His prediction is both exciting and a little unsettling, which is usually how the biggest technology shifts arrive.

“6G is going to transform all of us into walking cameras because we have the ability to, everything that we see, send it to AI models that will interact with us and get intelligence right away,” Amon said. “And that’s an exciting new device category.”

It’s a phrase that sounds like it came from a science-fiction movie written by someone who had too much coffee. Walking cameras. It is catchy. It is memorable. It is also a pretty accurate description of where Silicon Valley believes things are heading.

The idea is simple, instead of pulling a phone out of your pocket and asking it questions, your glasses become the interface. They see what you see. They hear what you hear. They provide information instantly.

Forgot someone’s name at a meeting? AI could remind you.

Standing in front of a landmark? Your glasses could tell you the history. Trying to assemble furniture? Your AI assistant could watch and guide you.

Sounds convenient.

Until you remember the tiny detail that the same device helping you remember your neighbor’s dog’s name is also potentially recording, analyzing, and processing the world around you.

Amon argued that glasses are uniquely positioned because they sit directly where humans naturally gather information.

“There’s a very interesting thing about glasses, and Meta is correct, and there’s many other companies investing in this,” he said.

He added: “As we humans start to interact with the computers the way we interact with ourselves, glasses is a very important real estate because it’s close to our eyes, our ears, our mouth.”

That phrase — “important real estate” — is exactly how the technology industry talks about your face. Your face is no longer just your face. It is a platform.

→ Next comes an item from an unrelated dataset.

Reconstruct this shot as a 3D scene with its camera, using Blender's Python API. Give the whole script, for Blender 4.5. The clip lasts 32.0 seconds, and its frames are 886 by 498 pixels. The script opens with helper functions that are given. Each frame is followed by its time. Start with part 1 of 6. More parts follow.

The tech giants have been chasing this idea for years. Meta Platforms, Google, and Apple have all explored smart glasses and wearable AI technology.

The smartphone revolution put the internet in everyone’s hand. The next revolution aims to put it in everyone’s field of vision.

And that changes the relationship between humans and machines.

The old model was: you ask, technology answers. The new model may become: technology watches, predicts, and suggests.

Supporters see a world where AI becomes a personal assistant available every second of the day. Critics see a society where people slowly trade privacy for convenience, one helpful feature at a time.

The funny thing about technology is that nobody ever says, “We’re going to create a device that will make you dependent on it.” They say things like “empowering,” “seamless,” and “frictionless.” Nobody ever marketed the smartphone as “the device that will make you check email at midnight while standing in your kitchen.”

Yet here we are.

Qualcomm, meanwhile, is trying to position itself beyond its traditional role as a company known primarily for smartphone chips. The company has expanded into artificial intelligence and data centers, announced a partnership with Meta, and said it plans to acquire AI startup Modular.

Amon acknowledged the company is changing. “I was reading a lot of the analyst reports from Investor Day, and there’s one headline that really, I really liked it and it caught my attention,” Amon said. “There’s a headline that said, ‘This is not your father’s Qualcomm anymore.’” He said that summed up the company’s transformation. This is not your father’s technology industry.

The computer used to sit on your desk. Then it went into your pocket. Now it wants to sit on your face.

The big question is whether people will embrace this future because it makes life easier — or whether they will eventually realize they handed over more of their daily existence than they intended.